(Stored dataset items)
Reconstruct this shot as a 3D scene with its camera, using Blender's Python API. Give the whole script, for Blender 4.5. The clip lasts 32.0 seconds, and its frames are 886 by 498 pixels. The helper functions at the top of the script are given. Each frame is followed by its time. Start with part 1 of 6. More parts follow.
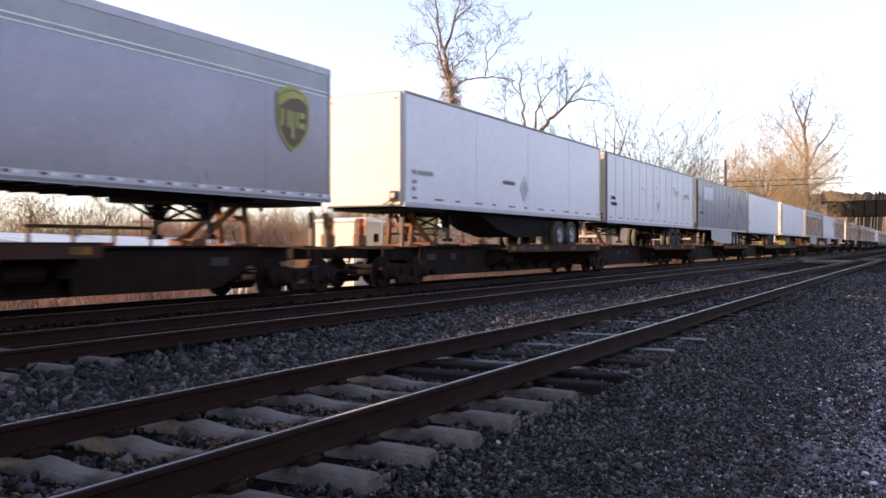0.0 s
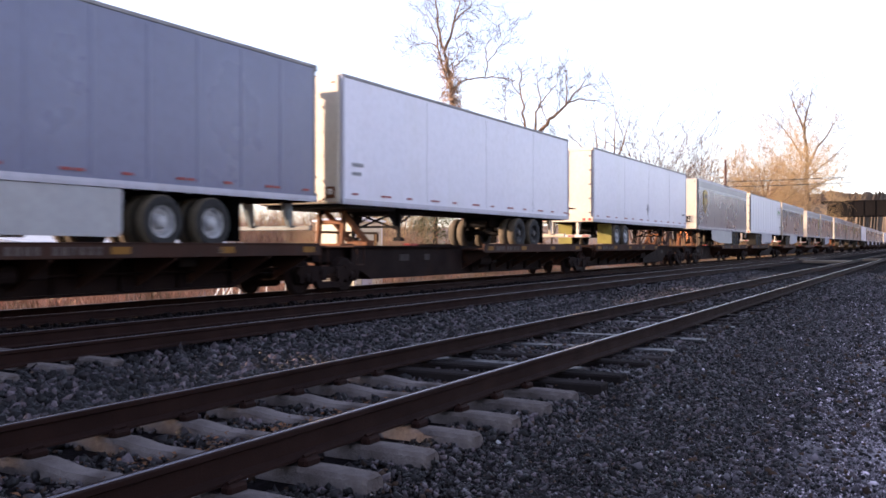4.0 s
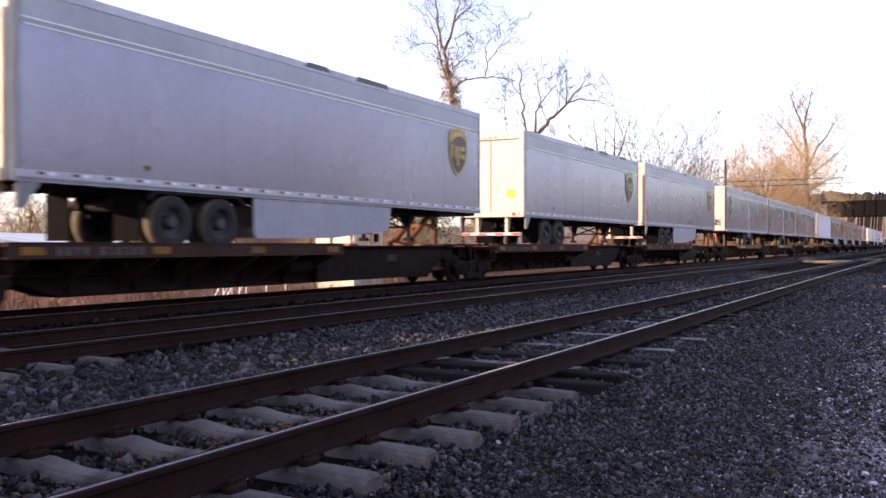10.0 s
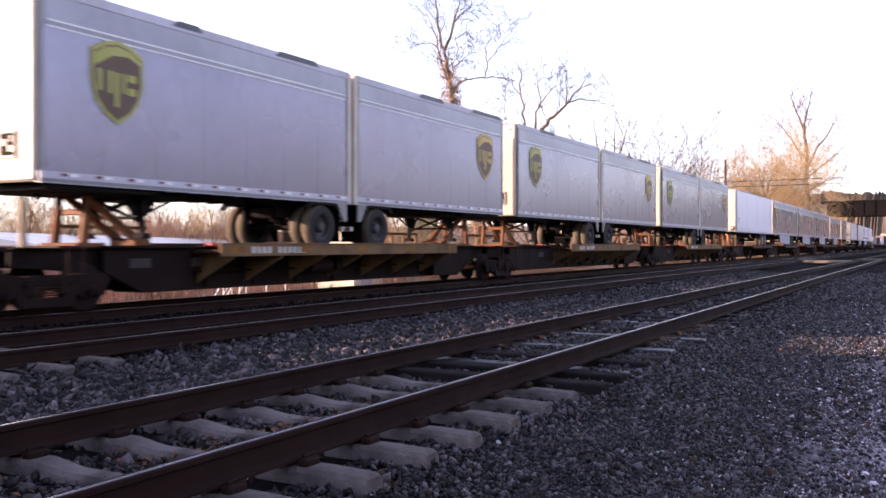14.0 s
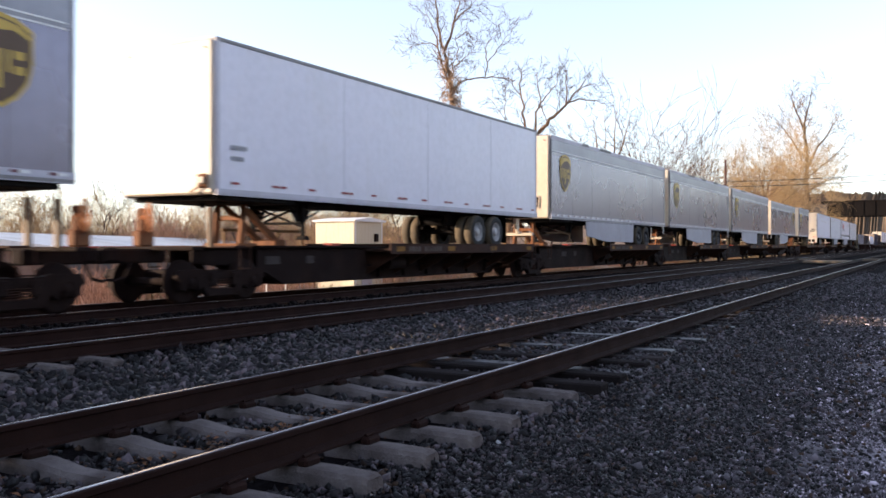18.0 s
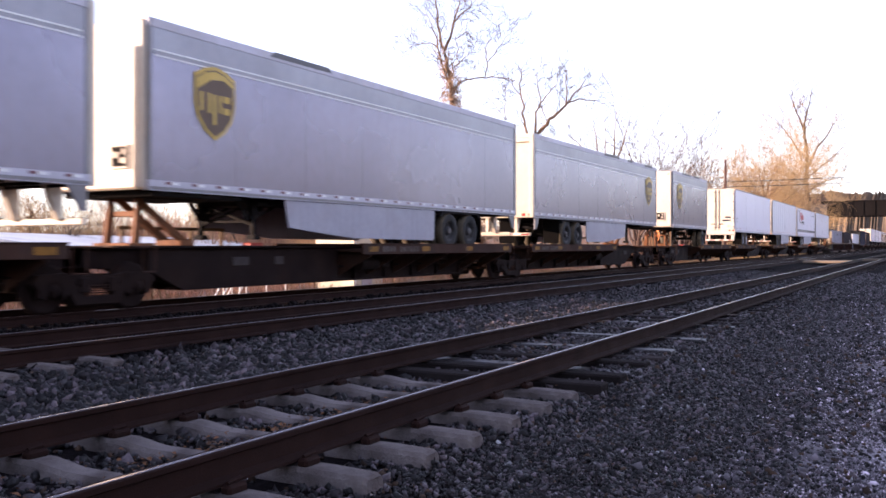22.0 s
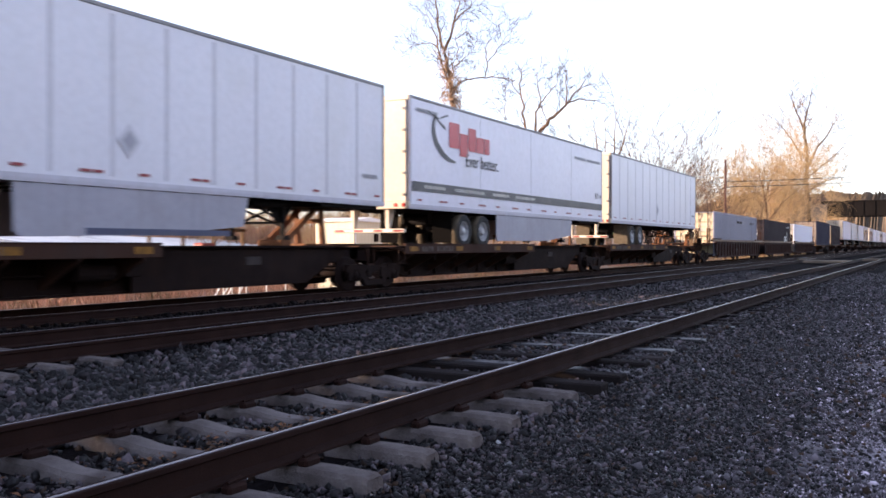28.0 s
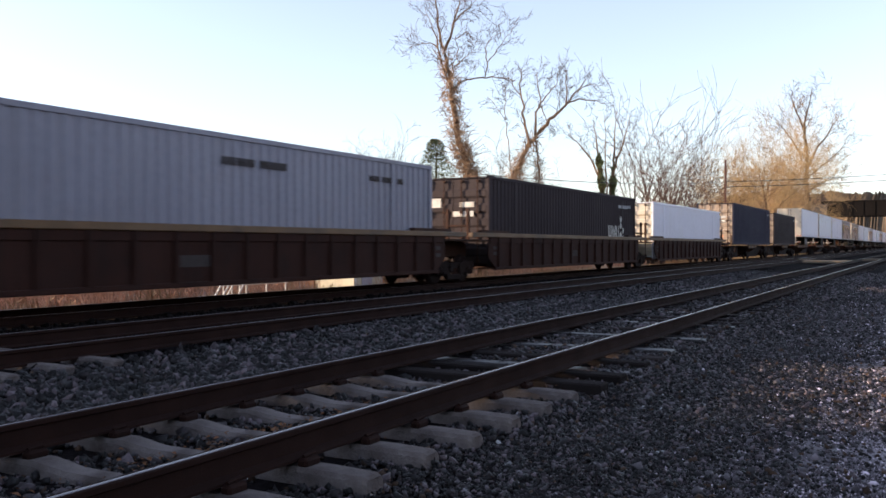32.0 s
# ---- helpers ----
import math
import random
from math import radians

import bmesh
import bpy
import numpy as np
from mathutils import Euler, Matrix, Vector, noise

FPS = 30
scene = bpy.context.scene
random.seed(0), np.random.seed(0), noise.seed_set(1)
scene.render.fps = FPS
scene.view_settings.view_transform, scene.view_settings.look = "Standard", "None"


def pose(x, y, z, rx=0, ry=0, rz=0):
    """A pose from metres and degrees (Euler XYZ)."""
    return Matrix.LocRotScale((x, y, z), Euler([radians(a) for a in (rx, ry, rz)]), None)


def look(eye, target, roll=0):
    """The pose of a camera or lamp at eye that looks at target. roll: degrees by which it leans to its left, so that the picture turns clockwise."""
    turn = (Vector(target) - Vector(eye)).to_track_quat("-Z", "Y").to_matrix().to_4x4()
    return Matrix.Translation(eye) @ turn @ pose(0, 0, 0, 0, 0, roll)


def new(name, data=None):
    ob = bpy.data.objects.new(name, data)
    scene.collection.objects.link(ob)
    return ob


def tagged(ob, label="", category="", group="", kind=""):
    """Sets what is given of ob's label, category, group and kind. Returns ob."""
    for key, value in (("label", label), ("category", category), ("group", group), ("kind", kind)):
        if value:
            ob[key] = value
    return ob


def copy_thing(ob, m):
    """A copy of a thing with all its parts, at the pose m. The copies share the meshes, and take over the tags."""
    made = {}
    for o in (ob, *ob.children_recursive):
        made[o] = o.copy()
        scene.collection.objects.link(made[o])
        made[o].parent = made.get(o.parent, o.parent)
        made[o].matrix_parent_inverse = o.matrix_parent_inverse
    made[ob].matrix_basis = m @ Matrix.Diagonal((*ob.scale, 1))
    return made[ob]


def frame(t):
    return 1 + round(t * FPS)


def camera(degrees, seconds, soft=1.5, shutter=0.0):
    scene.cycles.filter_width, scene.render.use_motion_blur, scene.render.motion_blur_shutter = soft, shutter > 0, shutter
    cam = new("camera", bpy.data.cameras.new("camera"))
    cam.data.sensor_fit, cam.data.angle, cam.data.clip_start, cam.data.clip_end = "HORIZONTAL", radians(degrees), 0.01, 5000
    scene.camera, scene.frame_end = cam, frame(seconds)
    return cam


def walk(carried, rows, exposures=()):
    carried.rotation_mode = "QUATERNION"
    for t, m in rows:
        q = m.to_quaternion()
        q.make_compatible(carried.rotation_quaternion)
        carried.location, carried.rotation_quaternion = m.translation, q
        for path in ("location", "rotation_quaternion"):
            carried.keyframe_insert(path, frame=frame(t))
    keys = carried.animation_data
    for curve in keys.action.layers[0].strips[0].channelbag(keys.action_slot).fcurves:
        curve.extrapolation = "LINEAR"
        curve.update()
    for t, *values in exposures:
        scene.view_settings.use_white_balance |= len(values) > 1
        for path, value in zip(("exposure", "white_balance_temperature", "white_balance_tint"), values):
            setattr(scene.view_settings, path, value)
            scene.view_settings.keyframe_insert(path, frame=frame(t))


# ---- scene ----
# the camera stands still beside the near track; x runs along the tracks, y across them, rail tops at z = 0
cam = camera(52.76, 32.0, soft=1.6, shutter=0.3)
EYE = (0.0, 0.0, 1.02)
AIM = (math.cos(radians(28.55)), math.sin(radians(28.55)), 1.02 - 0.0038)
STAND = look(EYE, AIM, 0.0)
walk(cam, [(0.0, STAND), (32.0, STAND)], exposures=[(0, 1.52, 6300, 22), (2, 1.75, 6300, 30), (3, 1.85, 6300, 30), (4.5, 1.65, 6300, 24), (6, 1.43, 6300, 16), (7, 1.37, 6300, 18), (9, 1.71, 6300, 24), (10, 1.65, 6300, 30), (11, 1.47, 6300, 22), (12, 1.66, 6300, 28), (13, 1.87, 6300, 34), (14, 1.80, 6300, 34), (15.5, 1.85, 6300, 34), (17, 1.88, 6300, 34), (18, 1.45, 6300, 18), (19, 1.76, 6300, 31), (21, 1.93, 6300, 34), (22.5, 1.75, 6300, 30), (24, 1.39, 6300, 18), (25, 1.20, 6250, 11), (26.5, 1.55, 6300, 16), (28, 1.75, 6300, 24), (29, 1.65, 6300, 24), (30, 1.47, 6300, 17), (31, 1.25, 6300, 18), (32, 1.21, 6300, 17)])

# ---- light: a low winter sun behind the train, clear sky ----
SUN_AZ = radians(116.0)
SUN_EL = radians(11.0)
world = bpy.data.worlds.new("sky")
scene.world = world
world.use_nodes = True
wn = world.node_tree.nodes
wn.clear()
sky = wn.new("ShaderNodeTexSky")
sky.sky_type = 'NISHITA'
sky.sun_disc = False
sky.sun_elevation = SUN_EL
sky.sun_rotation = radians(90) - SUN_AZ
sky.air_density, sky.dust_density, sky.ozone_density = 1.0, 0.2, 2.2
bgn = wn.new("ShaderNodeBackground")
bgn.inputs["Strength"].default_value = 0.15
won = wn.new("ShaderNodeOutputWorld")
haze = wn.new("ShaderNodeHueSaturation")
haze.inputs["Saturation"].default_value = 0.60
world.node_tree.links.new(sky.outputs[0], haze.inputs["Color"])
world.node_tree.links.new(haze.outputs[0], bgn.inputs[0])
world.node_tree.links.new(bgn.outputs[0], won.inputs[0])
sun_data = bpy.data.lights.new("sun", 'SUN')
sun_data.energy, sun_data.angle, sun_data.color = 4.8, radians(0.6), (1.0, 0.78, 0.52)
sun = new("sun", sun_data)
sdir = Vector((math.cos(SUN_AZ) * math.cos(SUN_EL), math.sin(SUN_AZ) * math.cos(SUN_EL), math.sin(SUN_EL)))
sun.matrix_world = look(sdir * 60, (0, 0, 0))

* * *

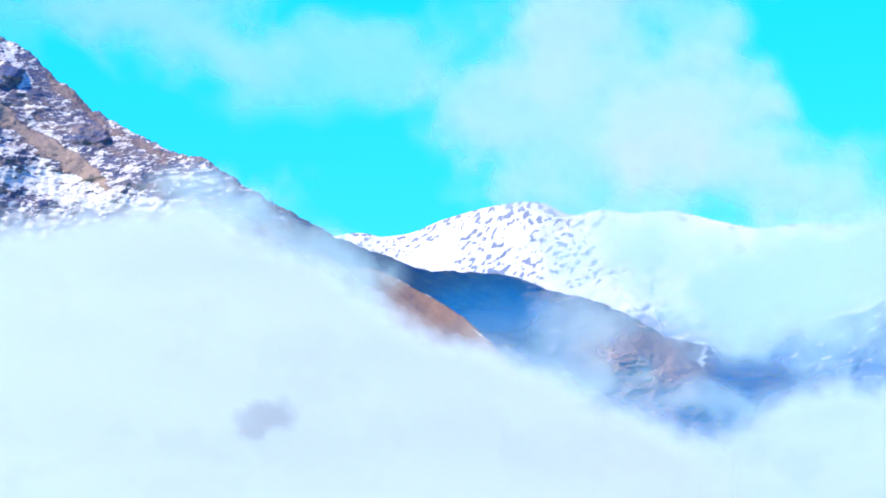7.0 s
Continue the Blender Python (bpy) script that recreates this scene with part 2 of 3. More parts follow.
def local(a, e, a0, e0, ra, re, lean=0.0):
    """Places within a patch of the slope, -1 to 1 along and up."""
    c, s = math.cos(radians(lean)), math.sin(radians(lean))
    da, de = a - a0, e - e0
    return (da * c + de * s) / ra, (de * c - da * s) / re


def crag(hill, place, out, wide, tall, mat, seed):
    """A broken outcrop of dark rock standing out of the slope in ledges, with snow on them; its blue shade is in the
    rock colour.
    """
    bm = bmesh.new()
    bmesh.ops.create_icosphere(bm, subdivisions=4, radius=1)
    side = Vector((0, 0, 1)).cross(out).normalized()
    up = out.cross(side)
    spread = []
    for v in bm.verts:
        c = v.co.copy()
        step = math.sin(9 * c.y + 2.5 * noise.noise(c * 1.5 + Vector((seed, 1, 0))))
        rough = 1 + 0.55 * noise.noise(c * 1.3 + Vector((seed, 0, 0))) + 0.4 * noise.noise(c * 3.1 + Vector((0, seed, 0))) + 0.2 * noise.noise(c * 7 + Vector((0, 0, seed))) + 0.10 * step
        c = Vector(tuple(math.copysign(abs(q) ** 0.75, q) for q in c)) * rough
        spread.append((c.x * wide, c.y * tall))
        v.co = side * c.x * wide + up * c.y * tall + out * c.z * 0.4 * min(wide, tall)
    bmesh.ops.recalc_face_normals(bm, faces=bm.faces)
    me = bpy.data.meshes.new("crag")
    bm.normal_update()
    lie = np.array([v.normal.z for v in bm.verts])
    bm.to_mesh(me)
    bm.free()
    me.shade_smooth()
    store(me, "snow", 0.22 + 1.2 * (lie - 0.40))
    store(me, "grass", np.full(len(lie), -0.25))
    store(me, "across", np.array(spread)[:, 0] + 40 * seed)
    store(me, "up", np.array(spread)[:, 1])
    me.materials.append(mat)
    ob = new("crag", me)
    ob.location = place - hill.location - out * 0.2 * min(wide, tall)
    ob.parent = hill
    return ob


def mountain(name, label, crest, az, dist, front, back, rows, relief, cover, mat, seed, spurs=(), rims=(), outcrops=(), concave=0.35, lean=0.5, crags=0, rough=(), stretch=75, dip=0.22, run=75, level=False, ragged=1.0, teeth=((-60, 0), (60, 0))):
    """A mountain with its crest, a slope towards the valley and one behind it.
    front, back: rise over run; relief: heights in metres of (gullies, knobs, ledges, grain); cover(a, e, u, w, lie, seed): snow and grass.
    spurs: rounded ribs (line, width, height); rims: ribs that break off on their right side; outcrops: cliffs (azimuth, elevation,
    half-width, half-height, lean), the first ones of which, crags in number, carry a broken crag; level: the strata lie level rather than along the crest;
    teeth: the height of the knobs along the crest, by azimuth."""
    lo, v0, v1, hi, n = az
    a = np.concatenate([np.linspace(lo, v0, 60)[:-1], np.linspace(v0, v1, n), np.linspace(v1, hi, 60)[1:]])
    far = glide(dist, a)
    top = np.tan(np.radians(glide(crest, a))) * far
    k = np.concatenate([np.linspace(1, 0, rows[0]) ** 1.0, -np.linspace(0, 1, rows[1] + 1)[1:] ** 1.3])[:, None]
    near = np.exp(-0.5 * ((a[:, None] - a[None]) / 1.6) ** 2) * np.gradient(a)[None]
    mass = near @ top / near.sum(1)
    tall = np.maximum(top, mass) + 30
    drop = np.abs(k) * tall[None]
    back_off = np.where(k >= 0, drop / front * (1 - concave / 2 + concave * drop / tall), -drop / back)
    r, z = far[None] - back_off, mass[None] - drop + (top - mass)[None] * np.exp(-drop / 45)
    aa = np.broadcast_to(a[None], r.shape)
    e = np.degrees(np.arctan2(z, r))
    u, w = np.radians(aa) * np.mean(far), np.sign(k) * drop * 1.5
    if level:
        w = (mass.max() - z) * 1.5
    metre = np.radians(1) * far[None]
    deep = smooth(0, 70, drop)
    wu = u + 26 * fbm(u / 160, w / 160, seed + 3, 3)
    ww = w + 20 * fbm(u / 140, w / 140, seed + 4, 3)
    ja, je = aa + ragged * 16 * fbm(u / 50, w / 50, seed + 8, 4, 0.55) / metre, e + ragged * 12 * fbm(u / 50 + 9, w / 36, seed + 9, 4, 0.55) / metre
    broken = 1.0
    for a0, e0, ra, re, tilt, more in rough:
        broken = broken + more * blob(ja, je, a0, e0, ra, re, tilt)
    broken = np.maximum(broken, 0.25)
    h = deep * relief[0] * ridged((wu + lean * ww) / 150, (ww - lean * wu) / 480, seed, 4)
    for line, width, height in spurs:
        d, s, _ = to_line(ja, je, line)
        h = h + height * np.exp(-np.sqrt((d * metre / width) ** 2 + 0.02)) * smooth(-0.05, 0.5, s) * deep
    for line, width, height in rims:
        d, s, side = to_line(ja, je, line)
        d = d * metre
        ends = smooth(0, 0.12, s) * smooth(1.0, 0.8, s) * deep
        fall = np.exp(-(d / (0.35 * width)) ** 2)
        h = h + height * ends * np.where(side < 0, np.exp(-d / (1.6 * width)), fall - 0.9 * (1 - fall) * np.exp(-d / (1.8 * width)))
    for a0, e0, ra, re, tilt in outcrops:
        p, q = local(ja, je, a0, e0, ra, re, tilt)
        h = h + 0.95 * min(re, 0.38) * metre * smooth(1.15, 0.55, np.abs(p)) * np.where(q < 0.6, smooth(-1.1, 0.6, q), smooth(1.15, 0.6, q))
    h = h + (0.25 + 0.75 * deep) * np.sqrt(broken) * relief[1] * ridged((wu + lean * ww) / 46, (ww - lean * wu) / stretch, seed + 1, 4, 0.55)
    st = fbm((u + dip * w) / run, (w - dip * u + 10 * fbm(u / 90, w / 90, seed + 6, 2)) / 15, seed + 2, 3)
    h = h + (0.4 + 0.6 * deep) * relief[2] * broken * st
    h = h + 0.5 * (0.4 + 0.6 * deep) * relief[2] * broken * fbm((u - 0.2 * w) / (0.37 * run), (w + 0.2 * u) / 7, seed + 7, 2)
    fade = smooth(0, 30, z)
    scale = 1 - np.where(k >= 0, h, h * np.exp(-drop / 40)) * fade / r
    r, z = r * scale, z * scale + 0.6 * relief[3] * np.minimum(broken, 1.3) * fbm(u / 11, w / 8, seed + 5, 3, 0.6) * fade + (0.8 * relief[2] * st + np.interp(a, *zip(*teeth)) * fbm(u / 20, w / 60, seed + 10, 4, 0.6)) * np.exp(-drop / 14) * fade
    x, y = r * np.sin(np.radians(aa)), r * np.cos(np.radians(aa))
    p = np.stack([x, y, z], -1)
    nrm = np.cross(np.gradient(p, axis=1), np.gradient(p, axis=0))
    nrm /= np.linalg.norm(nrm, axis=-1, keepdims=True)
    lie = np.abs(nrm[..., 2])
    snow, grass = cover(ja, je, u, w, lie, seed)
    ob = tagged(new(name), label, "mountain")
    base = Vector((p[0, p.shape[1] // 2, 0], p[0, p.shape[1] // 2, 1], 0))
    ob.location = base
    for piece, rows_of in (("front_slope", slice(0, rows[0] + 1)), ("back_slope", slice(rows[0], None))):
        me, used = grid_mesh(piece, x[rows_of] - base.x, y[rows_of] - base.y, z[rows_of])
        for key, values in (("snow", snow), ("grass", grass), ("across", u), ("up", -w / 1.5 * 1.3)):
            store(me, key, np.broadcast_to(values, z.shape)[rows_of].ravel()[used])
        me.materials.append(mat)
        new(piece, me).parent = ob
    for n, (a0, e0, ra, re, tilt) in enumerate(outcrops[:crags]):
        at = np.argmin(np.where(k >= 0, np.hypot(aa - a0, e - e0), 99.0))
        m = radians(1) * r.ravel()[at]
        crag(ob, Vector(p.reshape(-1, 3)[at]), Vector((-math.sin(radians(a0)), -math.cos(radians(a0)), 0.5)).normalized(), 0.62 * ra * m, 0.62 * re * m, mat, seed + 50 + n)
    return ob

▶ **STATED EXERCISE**
Retype, in the same exact form, the lines of the material above from the line holding "Continue the Blender" through the line holding "return (da *".

▶ **SOLUTION BELOW**
Continue the Blender Python (bpy) script that recreates this scene with part 2 of 3. More parts follow.
def local(a, e, a0, e0, ra, re, lean=0.0):
    """Places within a patch of the slope, -1 to 1 along and up."""
    c, s = math.cos(radians(lean)), math.sin(radians(lean))
    da, de = a - a0, e - e0
    return (da * c + de * s) / ra, (de * c - da * s) / re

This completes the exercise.